_Written exercise_
Retype, exactly as written, every line from the one containing "q.make_compatible(carried.rotation_quaternion)" down to the one containing "for curve in", including both, and nothing else.

** BEGIN Information shown **

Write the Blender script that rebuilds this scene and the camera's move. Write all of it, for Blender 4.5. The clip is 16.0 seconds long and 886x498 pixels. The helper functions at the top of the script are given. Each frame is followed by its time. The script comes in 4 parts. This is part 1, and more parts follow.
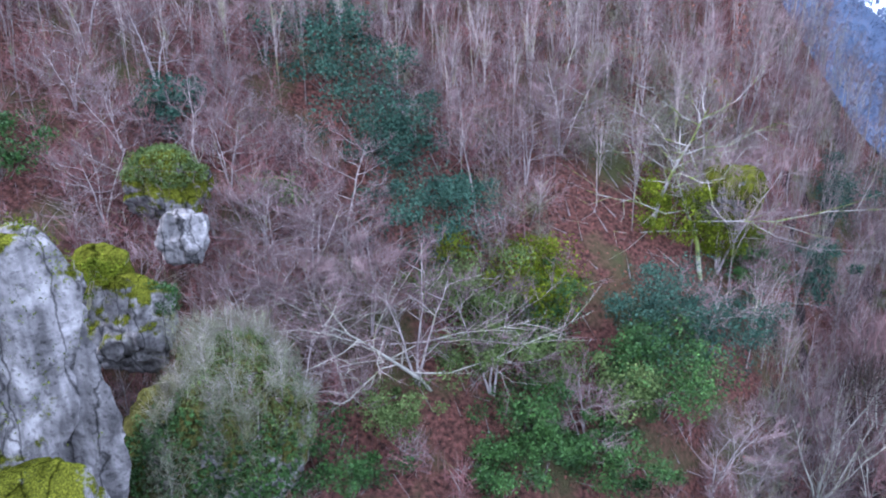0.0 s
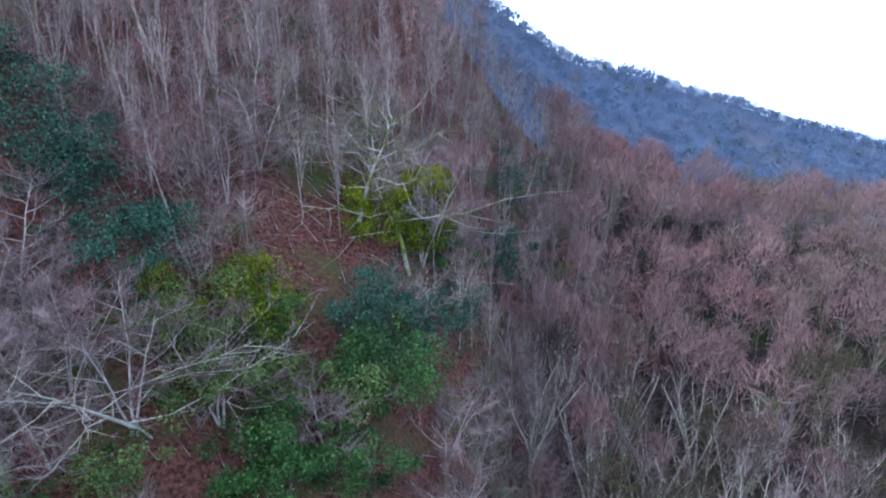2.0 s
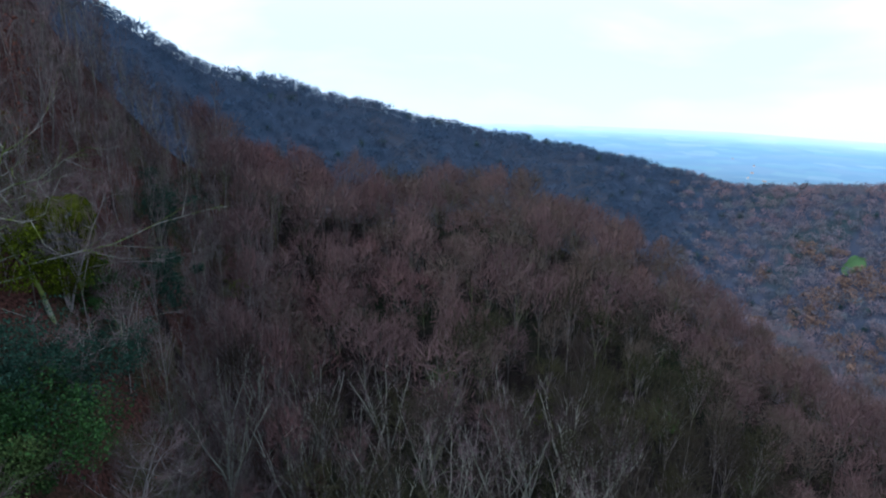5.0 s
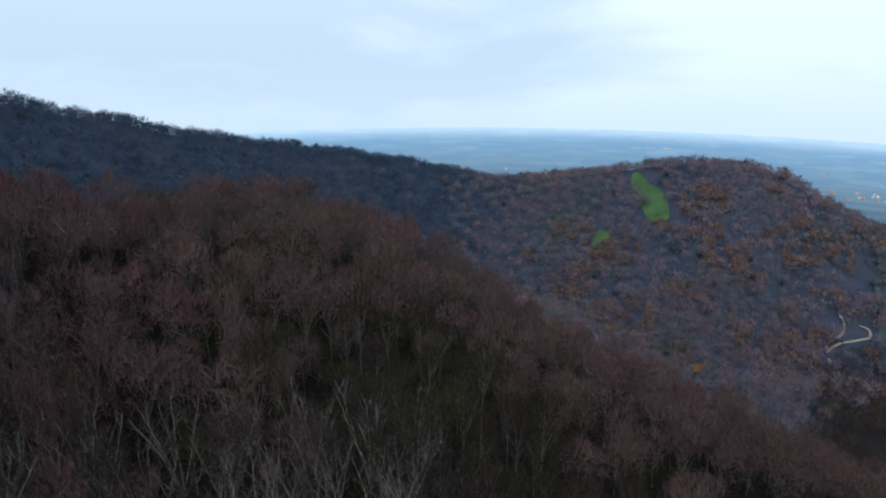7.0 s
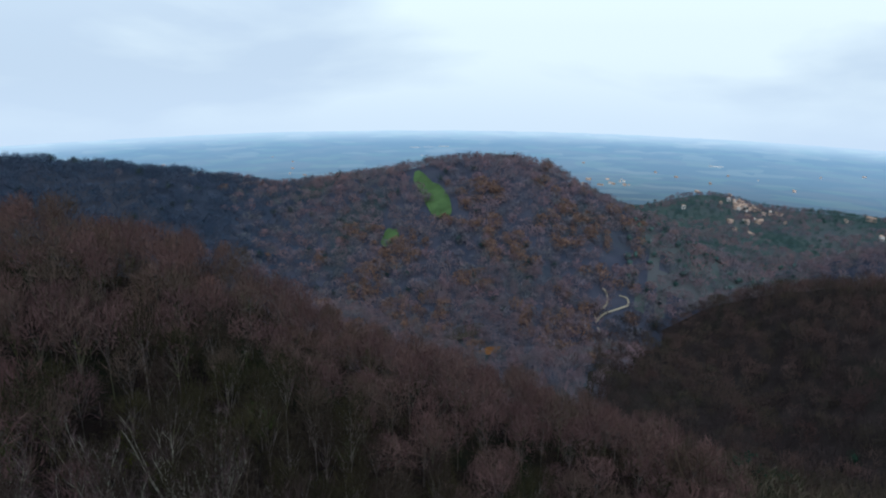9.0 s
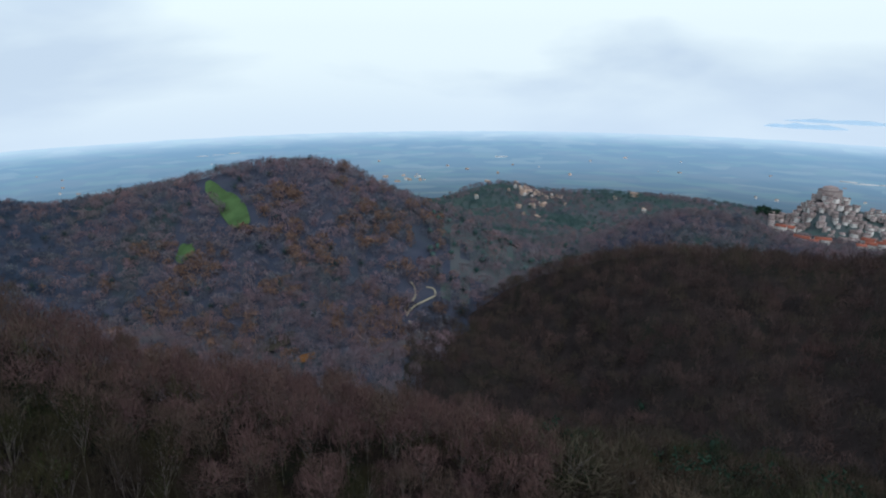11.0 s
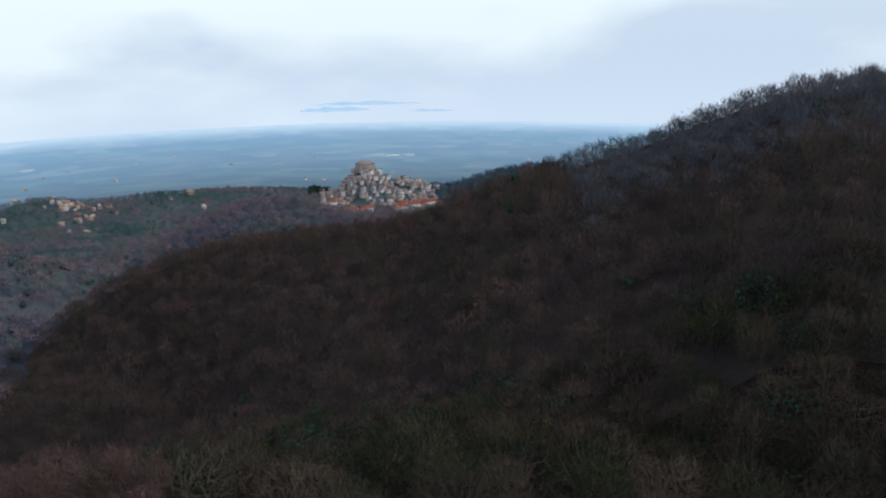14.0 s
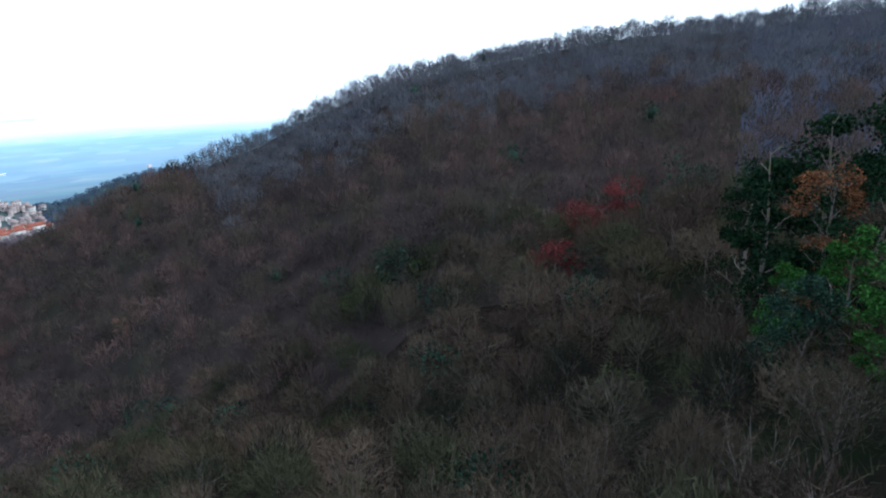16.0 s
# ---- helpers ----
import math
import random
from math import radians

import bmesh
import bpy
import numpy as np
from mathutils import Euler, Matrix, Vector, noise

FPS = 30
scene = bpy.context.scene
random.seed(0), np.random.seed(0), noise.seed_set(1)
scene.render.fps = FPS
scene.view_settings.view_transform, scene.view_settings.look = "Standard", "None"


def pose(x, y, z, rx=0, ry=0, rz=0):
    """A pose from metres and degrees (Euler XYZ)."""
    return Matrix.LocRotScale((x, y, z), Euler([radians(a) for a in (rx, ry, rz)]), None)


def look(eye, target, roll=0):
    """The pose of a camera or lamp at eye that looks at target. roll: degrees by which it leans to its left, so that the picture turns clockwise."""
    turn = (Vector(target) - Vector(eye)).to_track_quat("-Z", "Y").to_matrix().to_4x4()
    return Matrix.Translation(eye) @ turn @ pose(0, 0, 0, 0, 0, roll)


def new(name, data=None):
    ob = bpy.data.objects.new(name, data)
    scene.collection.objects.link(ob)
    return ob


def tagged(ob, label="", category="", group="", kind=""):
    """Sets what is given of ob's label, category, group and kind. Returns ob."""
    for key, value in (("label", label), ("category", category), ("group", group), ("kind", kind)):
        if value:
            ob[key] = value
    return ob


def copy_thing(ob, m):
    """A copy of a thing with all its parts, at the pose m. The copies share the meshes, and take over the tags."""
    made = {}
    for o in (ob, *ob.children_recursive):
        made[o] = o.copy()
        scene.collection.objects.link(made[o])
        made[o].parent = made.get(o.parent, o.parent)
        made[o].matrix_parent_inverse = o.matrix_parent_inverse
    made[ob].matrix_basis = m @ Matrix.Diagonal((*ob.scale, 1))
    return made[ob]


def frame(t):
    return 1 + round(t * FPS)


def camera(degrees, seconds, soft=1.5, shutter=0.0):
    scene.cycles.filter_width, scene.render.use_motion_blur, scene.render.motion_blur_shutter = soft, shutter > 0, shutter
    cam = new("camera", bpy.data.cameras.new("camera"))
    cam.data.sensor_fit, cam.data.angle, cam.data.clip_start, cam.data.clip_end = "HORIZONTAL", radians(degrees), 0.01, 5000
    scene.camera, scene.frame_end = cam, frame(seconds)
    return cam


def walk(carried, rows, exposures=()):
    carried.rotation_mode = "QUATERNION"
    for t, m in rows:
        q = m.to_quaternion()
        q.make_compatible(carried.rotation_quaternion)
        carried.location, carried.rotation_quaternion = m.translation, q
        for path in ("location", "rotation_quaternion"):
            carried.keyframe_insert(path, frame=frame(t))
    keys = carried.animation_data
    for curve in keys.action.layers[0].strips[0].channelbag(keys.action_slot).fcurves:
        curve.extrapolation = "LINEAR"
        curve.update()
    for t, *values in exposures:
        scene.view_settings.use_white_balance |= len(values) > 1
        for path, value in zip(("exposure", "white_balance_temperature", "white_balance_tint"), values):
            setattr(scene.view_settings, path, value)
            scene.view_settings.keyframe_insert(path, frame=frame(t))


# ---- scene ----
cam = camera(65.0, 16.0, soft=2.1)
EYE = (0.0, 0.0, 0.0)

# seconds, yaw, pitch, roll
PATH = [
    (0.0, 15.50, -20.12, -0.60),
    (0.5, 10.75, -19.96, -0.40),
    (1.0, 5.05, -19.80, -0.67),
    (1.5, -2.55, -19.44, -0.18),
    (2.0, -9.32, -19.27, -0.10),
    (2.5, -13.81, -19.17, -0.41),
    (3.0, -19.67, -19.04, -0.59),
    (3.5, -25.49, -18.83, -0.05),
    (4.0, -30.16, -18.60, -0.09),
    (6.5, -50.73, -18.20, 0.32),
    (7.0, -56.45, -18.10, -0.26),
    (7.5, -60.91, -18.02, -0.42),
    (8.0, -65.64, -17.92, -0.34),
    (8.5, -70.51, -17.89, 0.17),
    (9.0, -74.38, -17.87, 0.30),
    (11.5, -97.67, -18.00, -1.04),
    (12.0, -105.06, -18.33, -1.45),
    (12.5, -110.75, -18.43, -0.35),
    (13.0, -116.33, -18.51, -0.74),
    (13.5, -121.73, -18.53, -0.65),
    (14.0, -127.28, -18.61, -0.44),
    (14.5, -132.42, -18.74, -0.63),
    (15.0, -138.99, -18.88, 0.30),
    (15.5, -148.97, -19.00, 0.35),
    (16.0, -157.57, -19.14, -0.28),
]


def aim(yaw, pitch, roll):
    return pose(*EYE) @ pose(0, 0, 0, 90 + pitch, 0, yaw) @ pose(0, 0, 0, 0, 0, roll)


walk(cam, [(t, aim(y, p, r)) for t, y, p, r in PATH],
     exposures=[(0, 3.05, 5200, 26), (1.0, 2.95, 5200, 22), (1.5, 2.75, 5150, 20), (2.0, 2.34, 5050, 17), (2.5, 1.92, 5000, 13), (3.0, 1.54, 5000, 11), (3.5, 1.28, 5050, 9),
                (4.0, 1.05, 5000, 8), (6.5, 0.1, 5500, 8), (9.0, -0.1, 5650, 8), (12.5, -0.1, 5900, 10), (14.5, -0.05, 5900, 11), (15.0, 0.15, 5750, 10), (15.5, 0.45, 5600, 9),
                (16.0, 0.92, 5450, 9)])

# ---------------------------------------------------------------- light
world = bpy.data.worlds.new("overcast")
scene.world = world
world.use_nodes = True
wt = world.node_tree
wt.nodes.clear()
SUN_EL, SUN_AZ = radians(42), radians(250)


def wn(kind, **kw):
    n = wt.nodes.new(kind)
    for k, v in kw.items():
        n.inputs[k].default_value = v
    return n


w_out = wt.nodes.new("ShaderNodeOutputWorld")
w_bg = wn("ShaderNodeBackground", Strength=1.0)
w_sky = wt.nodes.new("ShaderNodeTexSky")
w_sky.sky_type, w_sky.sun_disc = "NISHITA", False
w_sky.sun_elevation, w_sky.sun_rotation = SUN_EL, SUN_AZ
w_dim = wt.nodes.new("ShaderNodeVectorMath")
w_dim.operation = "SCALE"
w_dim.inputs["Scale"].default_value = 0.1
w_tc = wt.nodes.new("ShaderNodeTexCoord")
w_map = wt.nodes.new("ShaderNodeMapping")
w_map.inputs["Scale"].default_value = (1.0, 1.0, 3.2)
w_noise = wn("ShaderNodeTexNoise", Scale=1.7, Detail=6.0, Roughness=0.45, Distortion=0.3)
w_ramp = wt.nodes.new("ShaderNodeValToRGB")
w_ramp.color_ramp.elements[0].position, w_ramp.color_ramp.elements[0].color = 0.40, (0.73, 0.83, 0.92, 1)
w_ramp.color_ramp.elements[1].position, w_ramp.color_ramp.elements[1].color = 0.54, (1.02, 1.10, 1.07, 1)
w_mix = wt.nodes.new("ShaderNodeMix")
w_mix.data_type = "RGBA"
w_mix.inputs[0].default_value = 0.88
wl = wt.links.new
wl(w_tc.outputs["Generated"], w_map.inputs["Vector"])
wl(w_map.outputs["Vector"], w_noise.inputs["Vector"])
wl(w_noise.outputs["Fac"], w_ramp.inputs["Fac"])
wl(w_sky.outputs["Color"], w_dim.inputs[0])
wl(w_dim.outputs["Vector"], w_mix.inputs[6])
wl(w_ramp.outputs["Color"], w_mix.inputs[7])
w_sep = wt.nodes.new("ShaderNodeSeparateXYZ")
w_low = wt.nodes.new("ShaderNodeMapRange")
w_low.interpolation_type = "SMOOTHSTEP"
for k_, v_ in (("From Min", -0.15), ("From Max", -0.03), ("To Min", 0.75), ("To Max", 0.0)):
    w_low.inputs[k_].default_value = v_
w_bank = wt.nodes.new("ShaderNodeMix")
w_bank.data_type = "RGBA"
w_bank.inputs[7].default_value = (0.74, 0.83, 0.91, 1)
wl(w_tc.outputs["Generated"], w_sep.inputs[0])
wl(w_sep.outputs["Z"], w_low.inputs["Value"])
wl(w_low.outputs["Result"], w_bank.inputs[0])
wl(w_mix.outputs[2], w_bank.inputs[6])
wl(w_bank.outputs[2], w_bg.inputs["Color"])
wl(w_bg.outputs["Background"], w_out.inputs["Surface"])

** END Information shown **

_Output for this exercise_
        q.make_compatible(carried.rotation_quaternion)
        carried.location, carried.rotation_quaternion = m.translation, q
        for path in ("location", "rotation_quaternion"):
            carried.keyframe_insert(path, frame=frame(t))
    keys = carried.animation_data
    for curve in keys.action.layers[0].strips[0].channelbag(keys.action_slot).fcurves:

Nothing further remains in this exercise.